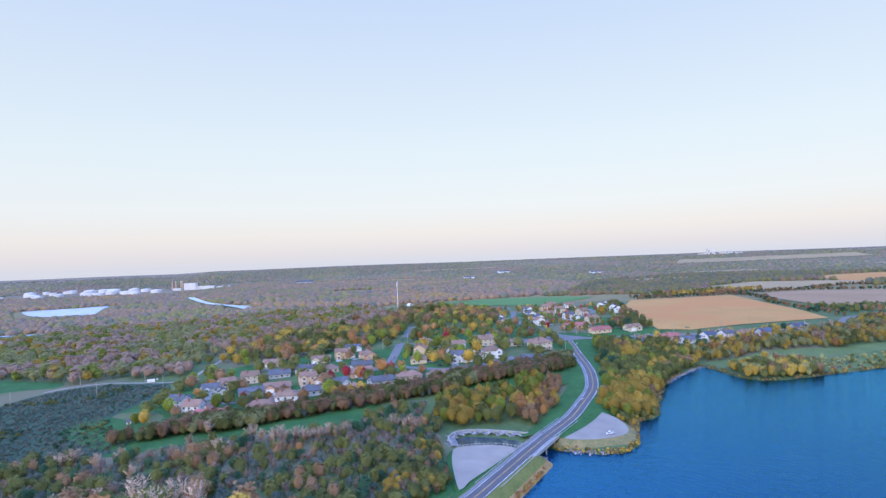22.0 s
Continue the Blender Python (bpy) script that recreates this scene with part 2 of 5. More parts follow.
# water: deep blue with small wind ripples; the gloss follows the viewing angle
M_WATER = bpy.data.materials.new("lake_water")
M_WATER.use_nodes = True
_n, _l = M_WATER.node_tree.nodes, M_WATER.node_tree.links
_n.clear()
_out, _mixs, _dif, _glo, _fre = (_n.new(k) for k in ("ShaderNodeOutputMaterial", "ShaderNodeMixShader", "ShaderNodeBsdfDiffuse", "ShaderNodeBsdfGlossy", "ShaderNodeFresnel"))
_glo.inputs["Roughness"].default_value = 0.08
_glo.inputs["Color"].default_value = (0.13, 0.54, 0.94, 1)
_fre.inputs["IOR"].default_value = 1.33
_geo, _map = _n.new("ShaderNodeNewGeometry"), _n.new("ShaderNodeMapping")
_map.vector_type = "TEXTURE"      # crests run along one wind-blown direction
_map.inputs["Rotation"].default_value = (0, 0, radians(-53))
_map.inputs["Scale"].default_value = (9.0, 2.2, 1)
_w1, _w2, _big = _n.new("ShaderNodeTexNoise"), _n.new("ShaderNodeTexNoise"), _n.new("ShaderNodeTexNoise")
_w1.inputs["Scale"].default_value, _w2.inputs["Scale"].default_value, _big.inputs["Scale"].default_value = 1.0, 3.1, 0.012
_w1.inputs["Detail"].default_value, _w2.inputs["Detail"].default_value, _big.inputs["Detail"].default_value = 3, 2, 3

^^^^

> [TASK DESCRIPTION] Provide only the count of lines in the material above that hold the word "with".

> [OUTPUT] 2